Abstract: Organization studies have been focusing on understanding human factors that influence the ability of an individual to perform a task, or a set of tasks, alone, or in collaboration with others, for over 40 years. The reason crowdsourcing platforms have been so successful is that tasks are small and simple, and do not require a long engagement from workers. The crowd is typically volatile, its arrival and departure asynchronous, and its levels of attention and accuracy diverse. Today, crowdsourcing platforms have plateaued and, despite a high demand, they are not adequate for emerging applications such as citizen science and disaster management. I will discuss the need to think about making crowdsourcing worker-centric by accounting for human factors such as skills, expected wage and motivation. This talk will cover published work on team formation for collaborative tasks and ongoing work on adaptive task assignment and task composition to help workers find useful tasks. This is joint work with Senjuti Basu Roy from the University of Washington and Dongwon Lee, Penn State University.

Prof. Foster Provost

Prof. Foster Provost

New York University, USA


Bio: Foster Provost is Professor of Data Science and Andre Meyer Faculty Fellow at New York University. He is coauthor of the best-selling data science book, Data Science for Business. His research focuses on modeling behavior data, modeling (social) network data, crowd-sourcing for data science, aligning data science with application goals, and privacy-friendly methods. His research has won many awards, including the INFORMS Design Science Award and best paper awards at KDD across three decades. He cofounded several companies based on his research, including Dstillery, Integral Ad Science, and Detectica. Foster previously was Editor-in-Chief of the journal Machine Learning. His latest music album, Mean Reversion, is scheduled to be released in 2016.

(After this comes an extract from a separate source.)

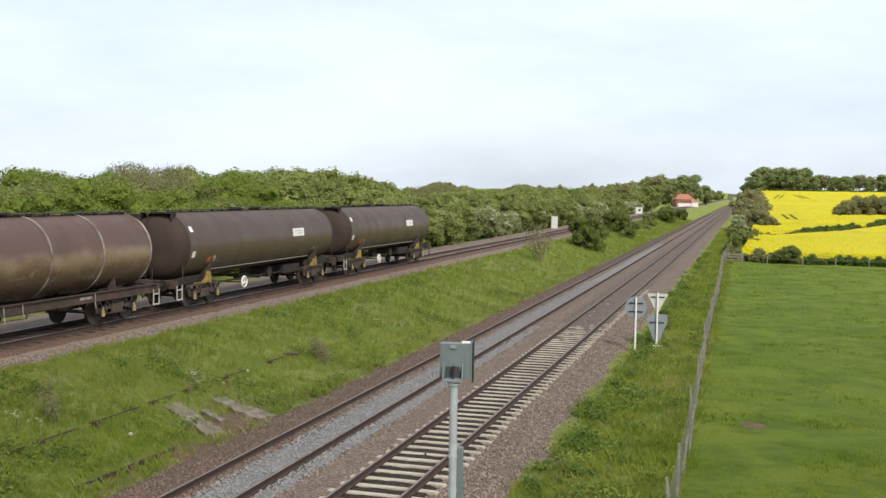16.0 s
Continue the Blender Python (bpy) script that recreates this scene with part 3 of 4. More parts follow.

The Predictive Power of Massive Data about our Fine-Grained Behavior

Abstract: What really is it about “big data” that makes it different from traditional data? In this talk I illustrate one important aspect: massive ultra-fine-grained data on individuals’ behaviors holds remarkable predictive power. I examine several applications to marketing-related tasks, showing how machine learning methods can extract the predictive power and how the value of the data “asset” seems different from the value of traditional data used for predictive modeling. I then dig deeper into explaining the predictions made from massive numbers of fine-grained behaviors by applying a counterfactual framework for explaining model behavior based on treating the individual behaviors as evidence that is combined by the model. This analysis shows that the fine-grained behavior data incorporate various sorts of information that we traditionally have sought to capture by other means. For example, for marketing modeling the behavior data effectively incorporate demographics, psychographics, category interest, and purchase intent. Finally, I discuss the flip side of the coin: the remarkable predictive power based on fine-grained information on individuals raises new privacy concerns. In particular, I discuss privacy concerns based on inferences drawn about us (in contrast to privacy concerns stemming from violations to data confidentiality). The evidence counterfactual approach used to explain the predictions also can be used to provide online consumers with transparency into the reasons why inferences are drawn about them. In addition, it offers the possibility to design novel solutions such as a privacy-friendly “cloaking device” to inhibit inferences from being drawn based on particular behaviors. This talk draws on work from several papers.